Nel ritratto di Giovanni II Bentivoglio, dipinto dopo il 1490, come nel plastico S. Sebastiano della raccolta Cassoli a Reggio Emilia, le forme prendon larghezza, solidità, rilievo scultorio. Certo non un estranea alla nuova tendenza verso il tutto tondo la visione dell'arte veneta, e più propriamente di pitture d'Antonello: e l'influsso veneto si afferma compiutamente nella pala di S. Petronio a Bologna, capolavoro del C. Ma ben presto scompare dal ferrarese la traccia del breve entusiasmo per le forme venete. Lavorando in Bologna, è attratto dal Francia, e deriva dal modello di lui la grazia devota della Santa Martire nell'ancona della pinacoteca bolognese e il ritmo fluente delle pieghe, il volto oblungo e grave nel contorno monacale di veli della Vergine adorante Gesù nella pinacoteca di Lione, gli angeli musicanti e il Bambino dalle deboli braccia nella pala della chiesa di S. Giovanni in Monte, ove dà un primo cenno delle strascicanti cadenze che si ripeteranno nelle ultime sue opere, di quel linearismo calligrafico che va oltre l'arte di Francesco Francia.

Tale tendenza sempre più si sviluppa nello stile del C. e ne esaurisce le deboli energie: nelle figurine smilze dell'Adorazione dei Magi di Brera, e nella pala di S. Giovanni in Monte a Bologna, dove il pittore, che ha veduto l'ancona del Perugino ora nella pinacoteca bolognese, studia arie estatiche di santi, dipinti a fatica secondo uno schema geometrico affatto superficiale.
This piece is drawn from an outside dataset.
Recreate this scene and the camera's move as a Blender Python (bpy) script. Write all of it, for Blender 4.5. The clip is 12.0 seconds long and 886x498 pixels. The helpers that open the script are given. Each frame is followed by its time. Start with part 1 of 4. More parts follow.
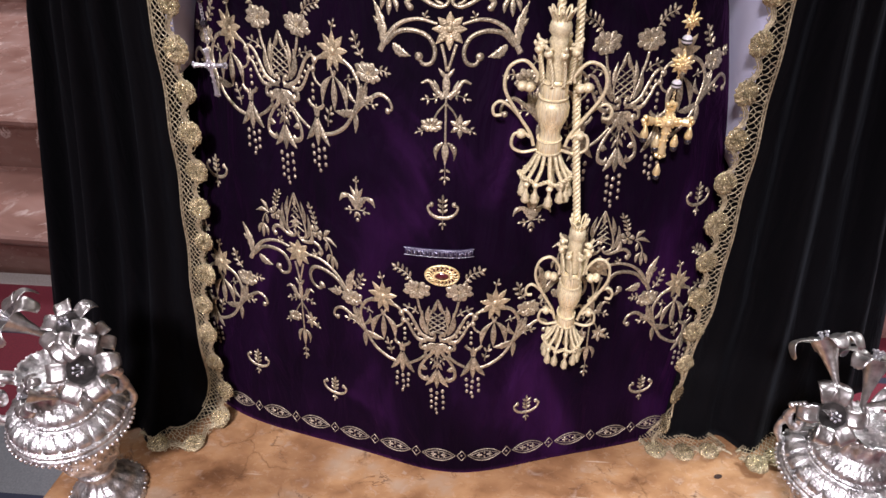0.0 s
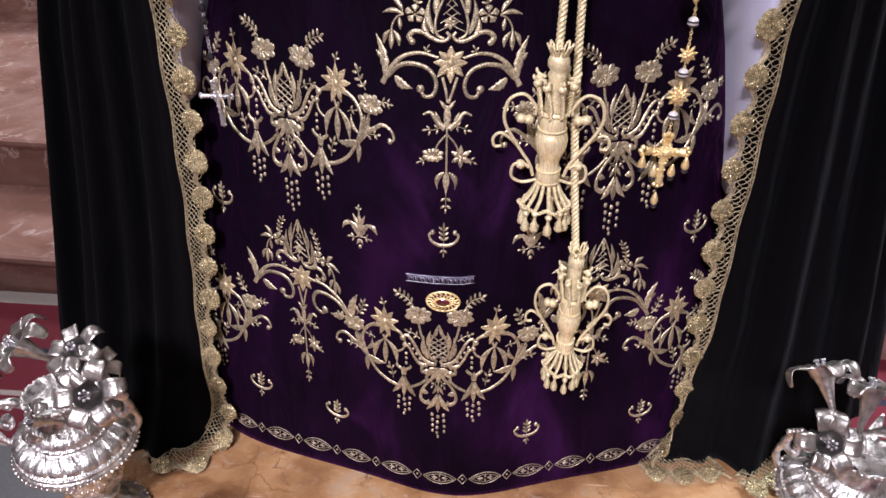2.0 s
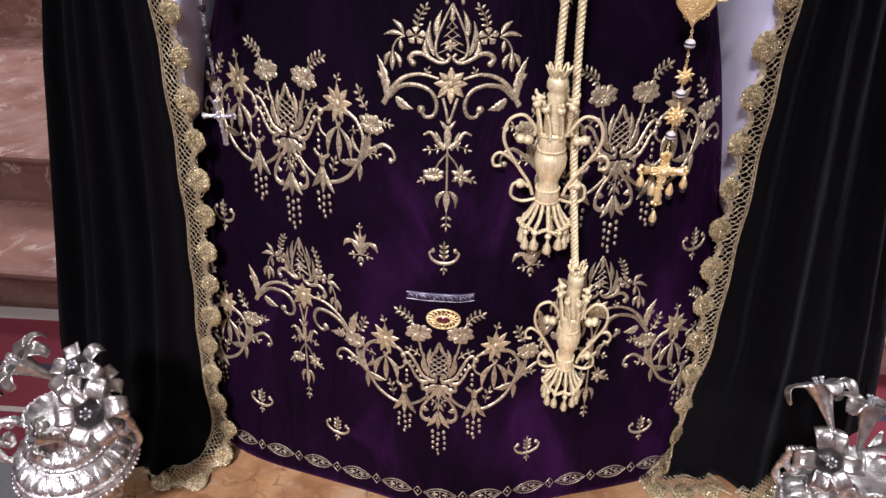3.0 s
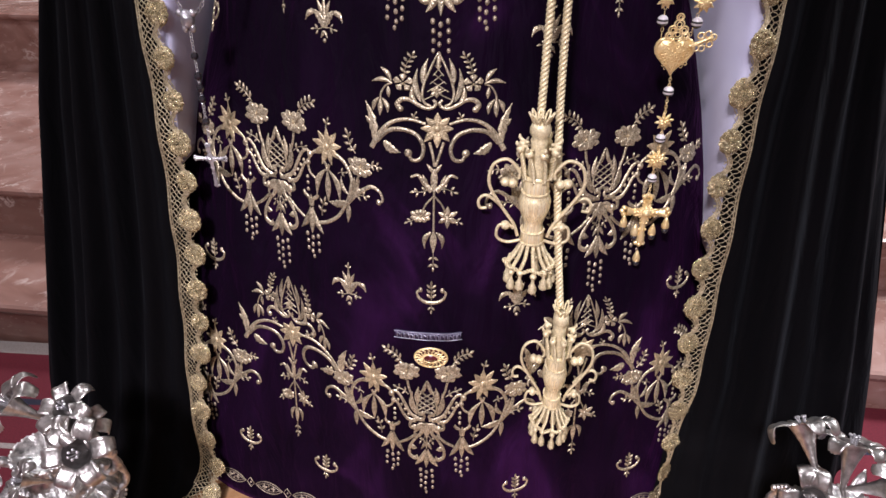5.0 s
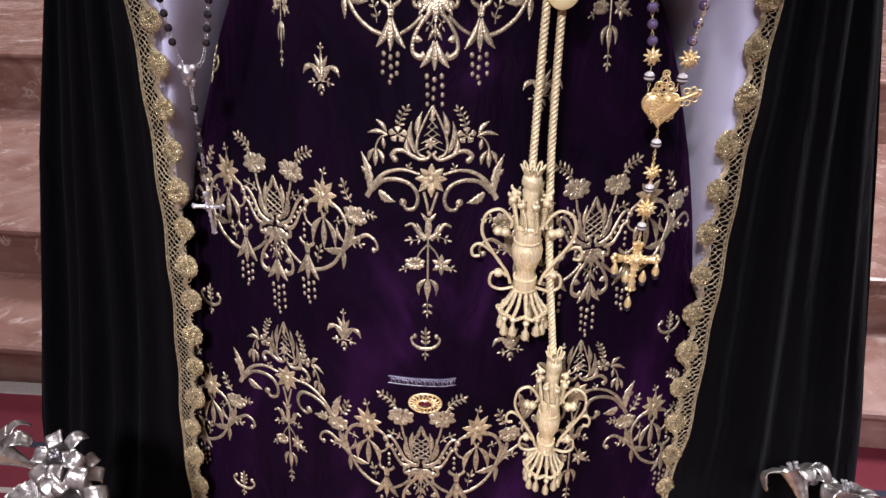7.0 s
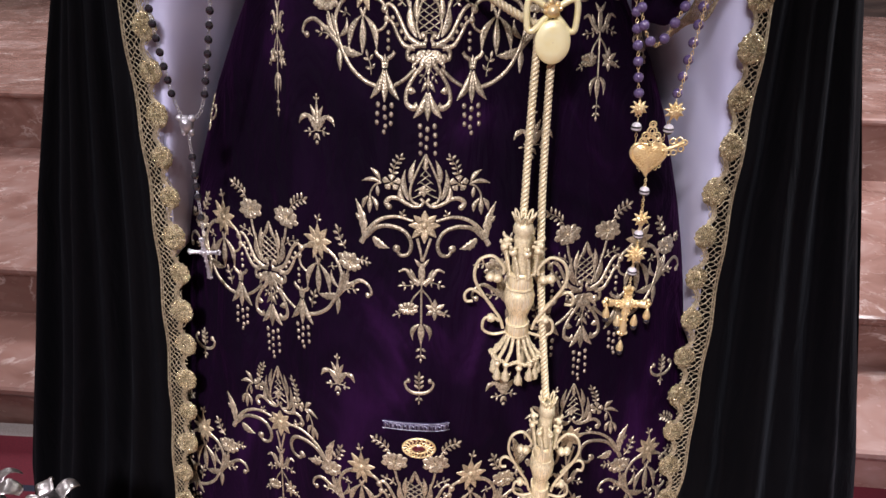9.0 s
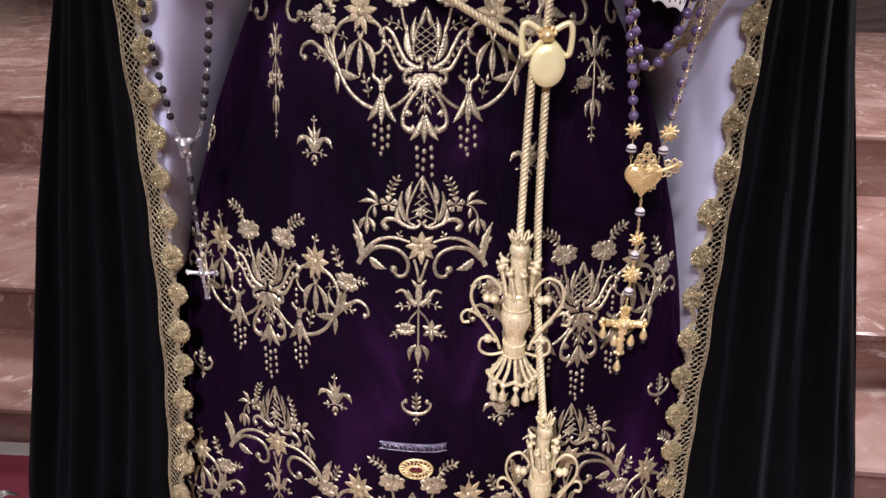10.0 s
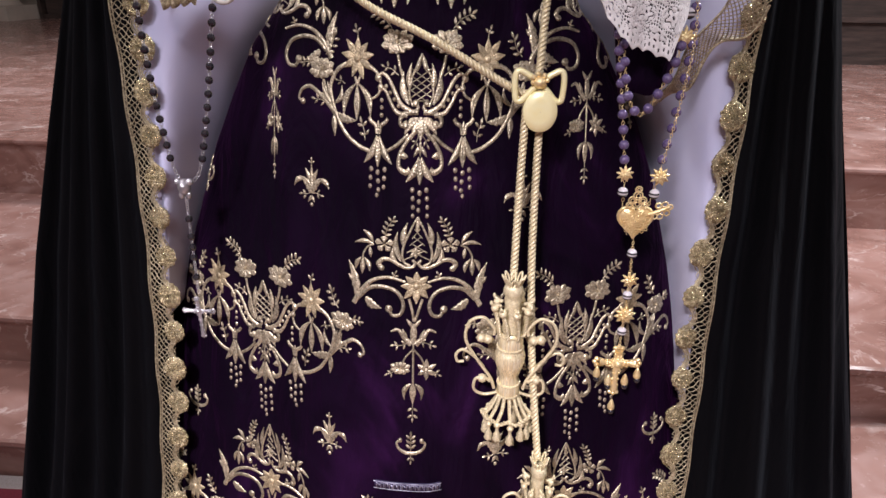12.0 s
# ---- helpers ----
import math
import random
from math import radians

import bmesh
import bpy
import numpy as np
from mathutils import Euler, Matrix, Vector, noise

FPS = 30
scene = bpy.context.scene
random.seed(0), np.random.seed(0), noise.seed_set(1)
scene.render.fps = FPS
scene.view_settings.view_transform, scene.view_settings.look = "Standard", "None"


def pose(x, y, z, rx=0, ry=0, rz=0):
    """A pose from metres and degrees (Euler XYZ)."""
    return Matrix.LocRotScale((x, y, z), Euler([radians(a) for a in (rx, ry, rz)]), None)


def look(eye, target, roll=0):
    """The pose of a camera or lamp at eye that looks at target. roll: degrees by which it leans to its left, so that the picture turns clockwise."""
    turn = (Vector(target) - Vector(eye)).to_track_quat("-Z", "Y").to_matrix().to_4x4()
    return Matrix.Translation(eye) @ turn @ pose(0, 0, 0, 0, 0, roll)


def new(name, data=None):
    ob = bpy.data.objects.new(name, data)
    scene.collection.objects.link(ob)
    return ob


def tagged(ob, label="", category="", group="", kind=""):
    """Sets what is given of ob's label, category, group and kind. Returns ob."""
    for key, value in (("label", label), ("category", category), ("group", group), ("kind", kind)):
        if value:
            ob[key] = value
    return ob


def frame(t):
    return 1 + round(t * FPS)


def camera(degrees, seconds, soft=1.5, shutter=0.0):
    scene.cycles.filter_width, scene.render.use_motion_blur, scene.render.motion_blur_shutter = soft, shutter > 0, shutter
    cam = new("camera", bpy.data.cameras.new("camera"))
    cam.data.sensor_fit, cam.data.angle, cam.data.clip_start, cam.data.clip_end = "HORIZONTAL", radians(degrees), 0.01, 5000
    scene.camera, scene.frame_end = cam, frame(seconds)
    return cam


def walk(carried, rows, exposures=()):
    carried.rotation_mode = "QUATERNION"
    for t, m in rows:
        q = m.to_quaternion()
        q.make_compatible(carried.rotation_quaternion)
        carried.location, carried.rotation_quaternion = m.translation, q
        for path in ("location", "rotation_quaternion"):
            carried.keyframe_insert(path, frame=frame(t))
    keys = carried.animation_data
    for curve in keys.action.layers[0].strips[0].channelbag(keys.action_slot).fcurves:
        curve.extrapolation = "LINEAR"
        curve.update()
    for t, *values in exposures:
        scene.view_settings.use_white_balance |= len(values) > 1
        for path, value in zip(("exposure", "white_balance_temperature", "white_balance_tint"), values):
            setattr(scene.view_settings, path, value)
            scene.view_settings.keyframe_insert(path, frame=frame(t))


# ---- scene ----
cam = camera(68.1, 12.0)
METRES, EYE, TILT, LEAN, TURN, SIDE = 0.18, 1.155, -36.0, 0.0, 4.6, 0.075
ROWS = [
    (0.0, 0.0, 0.0, 0.0, 0.0, 0.0, -0.0),
    (0.5, 0.0151, -0.0323, 0.0294, 0.06, 0.02, -0.04),
    (1.0, 0.0255, -0.057, 0.0558, 0.18, 0.23, -0.04),
    (1.5, 0.0223, -0.0719, 0.0906, 0.23, 0.67, -0.03),
    (2.0, 0.0223, -0.0992, 0.1312, 0.29, 1.13, -0.12),
    (2.5, 0.0066, -0.1205, 0.1544, 0.27, 1.76, -0.18),
    (3.0, 0.0102, -0.1471, 0.1892, 0.21, 2.16, -0.08),
    (5.0, 0.0838, -0.2495, 0.3085, -0.23, 4.49, -0.01),
    (5.5, 0.0914, -0.2822, 0.352, -0.36, 5.11, -0.02),
    (6.0, 0.1054, -0.3062, 0.382, -0.45, 5.73, 0.08),
    (6.5, 0.0952, -0.3312, 0.4366, -0.59, 6.41, 0.06),
    (7.0, 0.09, -0.3568, 0.4577, -0.68, 7.12, 0.1),
    (9.0, 0.1111, -0.4549, 0.5717, -1.05, 9.9, 0.27),
    (9.5, 0.1219, -0.4672, 0.5993, -1.07, 10.53, 0.35),
    (10.0, 0.1355, -0.4903, 0.6328, -1.07, 11.08, 0.37),
    (10.5, 0.148, -0.5164, 0.6601, -1.07, 11.66, 0.41),
    (11.0, 0.1554, -0.5376, 0.6817, -1.1, 12.16, 0.44),
    (11.5, 0.1669, -0.5694, 0.7117, -1.13, 12.73, 0.29),
    (12.0, 0.1739, -0.5889, 0.7477, -1.19, 13.32, 0.2),
]

walk(cam, [(t, pose(SIDE, 0, EYE, TILT, LEAN, TURN) @ pose(METRES * x, METRES * y, METRES * z, 90 + pitch, roll, yaw)) for t, x, y, z, yaw, pitch, roll in ROWS],
     exposures=[(0.0, 0.0), (12.0, 0.0)])

# ---- world and lamps ----
world = bpy.data.worlds.new("world")
scene.world = world
world.use_nodes = True
world.node_tree.nodes["Background"].inputs[0].default_value = (0.9, 0.85, 0.8, 1)
world.node_tree.nodes["Background"].inputs[1].default_value = 0.05


def area_lamp(name, at, target, size, watts, color):
    lamp = bpy.data.lights.new(name, "AREA")
    lamp.shape, lamp.size, lamp.energy, lamp.color = "DISK", size, watts, color
    ob = new(name, lamp)
    ob.matrix_world = look(at, target)
    return tagged(ob, "unseen round lamp added under the chapel ceiling", "lamp")


def spot_lamp(name, at, target, degrees, watts, color):
    lamp = bpy.data.lights.new(name, "SPOT")
    lamp.spot_size, lamp.spot_blend, lamp.shadow_soft_size, lamp.energy, lamp.color = radians(degrees), 1.0, 0.30, watts, color
    ob = new(name, lamp)
    ob.matrix_world = look(at, target)
    return tagged(ob, "unseen spotlight added, aimed at the foot of the figure", "lamp")


# added spot, never in view; its narrow beam leaves the chest dimmer than the hem
spot_lamp("spot_lamp", (-0.88, -2.3, 3.7), (-0.02, 0.80, 0.18), 31, 1150, (1.0, 0.895, 0.99))
# round lamps out of view, added to brighten figure, steps and landing
area_lamp("added_lamp", (0.1, -2.6, 4.3), (0.0, 1.0, 0.9), 1.8, 96, (0.95, 0.91, 1.0))
area_lamp("added_lamp", (-3.1, 0.9, 4.3), (-1.9, 1.9, 0.0), 0.8, 58, (0.98, 0.93, 1.0))
area_lamp("added_lamp", (3.3, 2.3, 4.3), (3.2, 2.5, 0.0), 1.0, 330, (0.94, 0.95, 1.0))
area_lamp("added_lamp", (-3.3, 5.3, 4.3), (-3.2, 5.0, 0.0), 1.0, 190, (0.97, 0.95, 1.0))
area_lamp("added_lamp", (3.0, 5.6, 4.3), (3.0, 5.8, 0.0), 1.0, 85, (1.0, 0.96, 1.0))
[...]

Dopo avere, sull'esempio dei veneti, costruita con senso spaziale la composizione, torna indietro, e decora i suoi quadri, come le sue prime pitture, di linee affatto superficiali.

Sempre secondo linee di superficiale regolarità e simmetria, il C. dispone le figure immiserite, intristite, oscillanti; fa cadere i drappi in lunghe pieghe falcate, in nastri pieghevoli come liane, aumentando la fralezza delle immagini, sullo sfondo di paesi sempre più sfumati di tinte, sempre più vaporosi e inconsistenti. Così appare sfumato il paese nella Sacra Famiglia del museo di Dublino; così leziose e illanguidite si presentano le figure dell'Oratorio di Santa Cecilia, e le altre apatiche, malinconiche e timide per i quadri dello stanzino d'Isabella d'Este, oggi al Louvre. Tra le opere di questo periodo è la Sant'Anna della raccolta Brivio a Milano, notevole per l'accordo fra la cantilena precorreggesca di curve e la nebulosità del chiaroscuro, che infonde al paese leggerezza di velo.

In Mantova il Mantegna fu modello al C., quando questi colori il gran quadro, ora nel castello dei principi Aldringen a Teplitz, destinato al palazzo di S. Sebastiano; ma anche le teste particolarmente imitate dal Mantegna perdettero nell'unzione costesca ogni grandezza.

Bibl.: A. Venturi, L.C., in Arch. stor. dell'Arte, I (1888), pp. 241-56; T. Gerevich, Sull'origine del Rinascimento pittorico in Bologna, in Rass. d'arte, VIII (1907), pp. 177-184; id., in Thieme-Becker, Künstler-Lexikon, VII, Lipsia 1912 (con ampia bibl.); A. Venturi, Storia dell'arte ital., VII, iii, Milano 1914, pp. 829-47; id., Capolavori primitivi inediti del Francia e del Costa a Reggio Emilia, in L'Arte, XXIV (1921), pp. 185-88; G. Gronau, Frauenbildnisse des Mantuaner Hofes von L.C., in Pantheon, I (1928), pp. 235-41; L. Ozzola, Perugin oder Costa?, ibid., V (1930), p. 164; L. Venturi, Ignoto capolavoro di L. C., in L'Arte, n. s., I (1930-31), pp. 552-55.